For obtaining color hard copies there have hitherto been studied color recording techniques employing ink-jet process, electrophotographic process and thermal transfer process. Of these processes, the thermal transfer process is advantageous in that it can be easily operated and maintained, enables the use of a compact-sized device therefor for cost reduction, and can be run at a low cost.
The thermal transfer process is classified into two: one is a heat melt transfer process in which a transfer sheet comprising a support having thereon a heat-fusible ink layer (hereinafter referred to as thermal transfer recording material) is heated by a thermal head to transfer the ink from the heat-fusible ink layer onto an image-receiving sheet for thermal transfer recording and the other is a heat diffusion transfer process (heat sublimate process) in which a transfer sheet comprising a support having thereon a heat-diffusible dye (sublimable dye)-containing ink layer is heated by a thermal head to transfer the heat-diffusible dye from the ink layer onto an image-receiving sheet for thermal transfer recording. Of the above two, the latter is more advantageous for full-color recording because it can vary the transferring amount of the dye according to changes in the thermal energy of the thermal head to thereby enable the control of image gradation.
In the thermal transfer recording in the heat-diffusion transfer process, a dye used in a thermal transfer recording material plays an important role, but has the disadvantage that it cannot attain the image stability that is obtained by a conventional dye; i.e., an image formed by the heat-diffusion transfer process is inferior in the resistance to light and the fixability.
In order to improve these points, JP O.P.I. Nos. 78893/1984, 109394/1984 and 2398/1985 disclose image forming methods for forming a chelated dye image on a thermal transfer recording sheet by using a chelatable heat-diffusible dye.
Although these image forming methods are satisfactory for improving the heat resistance and fixability, the diffusion or chelating of the dye coming at the time of thermal transfer from the thermal transfer recording ink sheet thereof is not sufficient in conventional image-receiving sheets to thus form an image lacking in uniformity.

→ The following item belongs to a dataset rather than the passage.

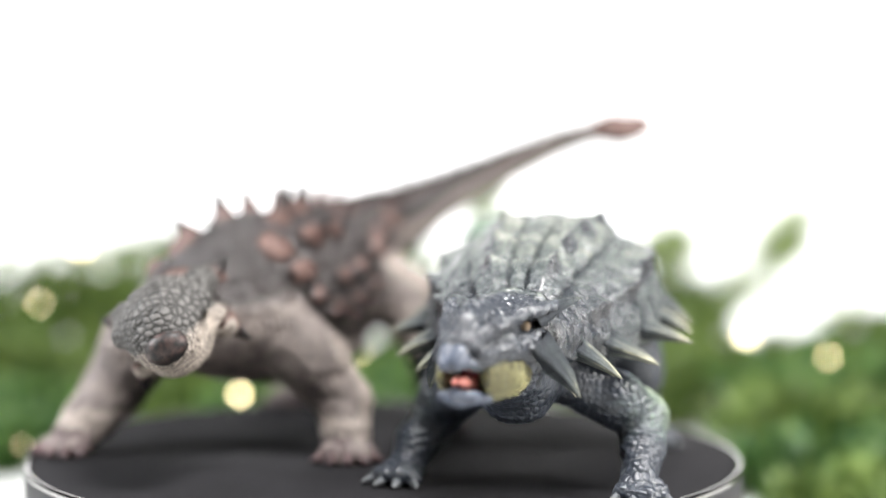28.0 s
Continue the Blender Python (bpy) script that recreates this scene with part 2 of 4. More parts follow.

In addition, because the chelated dye is present in the image-receiving layer surface, the formed image has no sufficient resistance to light to thus make it difficult to retain the initial image quality obtained at the time of image formation. Further, where a large amount of a metallic ion-containing compound is present on the image-receiving layer surface, there occur problems that in the image formation with the heat-diffusible thermal transfer recording ink sheet, the dye of the ink layer and its binder together are liable to be transferred (fused) to thus lower the surface gloss of the image recording surface, or the metallic ion-containing compound, at the time of recording, is transferred counter from the image-receiving layer to the ink sheet side, resulting in loss of the image transfer density.